As noted, my former colleagues at NCRI created a form of scenario planning called Future Mapping that improved upon scenario processes pioneered in the business world by Royal Dutch Shell. I was the founder of a series of public workshops on the the Future of Information Commerce that were held in the early 1990s. After my departure for Silicon Valley, my former colleagues continued the workshop. Thanks to the Wayback Machine, I've been reviewing selected results from a 1997 edition of the workshop. The full original report is here; a presentation (PDF) on the Scenario Mapping(tm) process is here.
Public workshop participants are asked to rank the Endstates in terms of Desirability and Attainability. Each person is assigned to a team which analyzes their assigned Endstate and then delivers a 15-20 minute presentation that explains how the world got to be that way. Following all the team presentations, participants are asked to re-rank the Endstates.
The Endstates for Information Commerce were titled by their respective teams as (see the report for detailed descriptions):
- Scenario A: Flowering of Distribution
- Scenario B: Service-Enhanced Content
- Scenario C: Profusion of Multimedia
- Scenario D: Broadcast Culture Persists
Seldom are the pre- and post-presentation rankings the same. Beliefs change because participants are exposed to a very broad range of information and rationales.

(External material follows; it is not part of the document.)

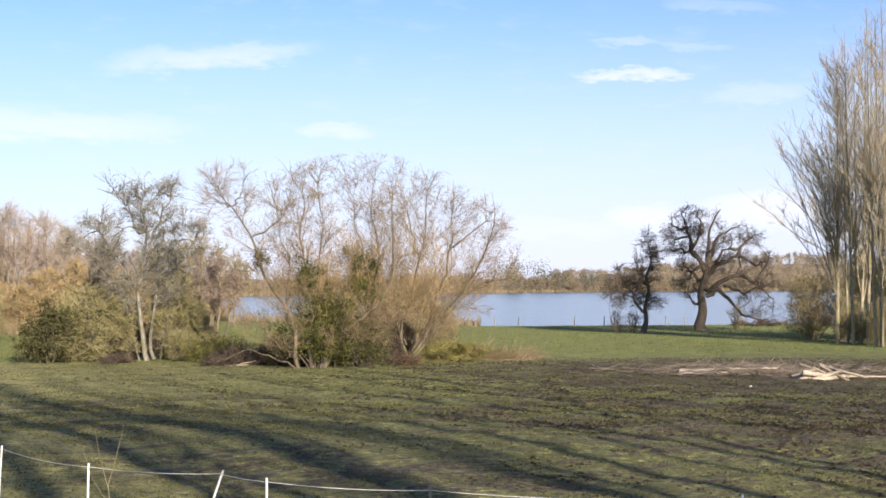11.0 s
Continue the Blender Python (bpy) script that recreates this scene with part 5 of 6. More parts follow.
def build_bramble():
    """A mound of arching canes at the foot of the tree, lower towards the trunk."""
    rng = np.random.default_rng(95)
    ob = root("bramble_thicket", -10.6, 28.5, "dense mound of red-brown leafless brambles", "thicket")

    def top(x, y):
        main = 2.7 * (1 - np.where(x > -0.3, np.clip((x + 0.3) / 3.0, 0, 1) ** 1.25, np.clip((-0.3 - x) / 2.4, 0, 1) ** 2.2))
        left = 1.75 * (1 - np.minimum(np.abs(x + 2.6) / 2.1, 1) ** 3)
        bumps = 1 + 0.10 * np.sin(x * 2.6 + 1) + 0.07 * np.sin(x * 5.3 + y * 2)
        return np.maximum(np.maximum(main, left) * (1 - (y / 2.6) ** 2 * 0.6) * bumps, 0.2)

    n = 4600
    x, y = rng.uniform(-4.6, 2.5, n), rng.uniform(-2.2, 2.0, n)
    z = top(x, y) * rng.uniform(0.0, 0.86, n) ** 0.65
    start = np.stack([x, y, z], 1)
    way = unit(np.stack([x * 0.12, y * 0.25, np.zeros(n)], 1) + rng.normal(size=(n, 3)) * [0.75, 0.6, 0.75] + [0.30, -0.1, 0.12])
    length, rad = rng.uniform(0.35, 1.15, n), rng.uniform(0.004, 0.021, n)
    first = shoots(rng, start, way, length, 0.38, -0.10, 4)
    first[:, :, 2] = np.maximum(first[:, :, 2], 0.02)
    tagged(part_of("tangle", mesh_of("tangle", *rods(first, rad[:, None] * np.linspace(1, 0.4, 5)[None]), CANE), ob), kind="stuff")
    m = 9000
    st, way = beside(rng, first, m, 0.9)
    second = shoots(rng, st, way, rng.uniform(0.15, 0.6, m), 0.4, 0.0, 2)
    tagged(part_of("twiggery", mesh_of("twiggery", *blades(rng, second, np.full((m, 1), 0.0042) * np.linspace(1, 0.5, 3)[None]), TWIG_RED), ob), kind="stuff")
    h = 450
    xx = rng.uniform(-4.6, 0.2, h)
    st = np.stack([xx, rng.uniform(-1.9, 0.5, h), np.zeros(h) + 0.1], 1)
    up = shoots(rng, st, np.array([[0, 0, 1.0]]) + rng.normal(size=(h, 3)) * 0.22, rng.uniform(0.8, 2.6, h), 0.2, 0.08, 4)
    tagged(part_of("upright_growth", mesh_of("upright_growth", *rods(up, np.full((h, 1), 0.006) * np.linspace(1, 0.4, 5)[None]), TWIG_BROWN), ob), kind="stuff")
    # fine dusky twigs that close the top
    q = 1150
    x, y = rng.uniform(-2.8, 1.6, q), rng.uniform(-0.7, 1.8, q)
    st = np.stack([x, y, top(x, y) * rng.uniform(0.55, 0.95, q)], 1)
    stemlets = shoots(rng, st, rng.normal(size=(q, 3)) * [0.4, 0.35, 0.2] + [0.1, 0, 1.0], rng.uniform(0.5, 1.7, q), 0.25, 0.03, 4)
    tagged(part_of("thin_growth", mesh_of("thin_growth", *rods(stemlets, np.full((q, 1), 0.0055) * np.linspace(1, 0.4, 5)[None]), TWIG_RED), ob), kind="stuff")
    m = 5200
    st, way = beside(rng, stemlets, m, 0.8)
    fz = shoots(rng, st, way, rng.uniform(0.15, 0.5, m), 0.35, 0.03, 2)
    tagged(part_of("twig_fringe", mesh_of("twig_fringe", *blades(rng, fz, np.full((m, 1), 0.0042) * np.linspace(1, 0.5, 3)[None]), TWIG_RED), ob), kind="stuff")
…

One of the consistencies we have observed over more than 100+ public and private workshops is that what is thought to be the most Desirable outcome for the industry or company is also perceived to be the least Attainable and vice versa.
While there is some resorting on Desirability, the largest changes in this workshop concern Attainability, almost certainly because the Event analyses and Endstate "defense" presentations helped clarify the ease and difficulty of the alternative paths and outcomes.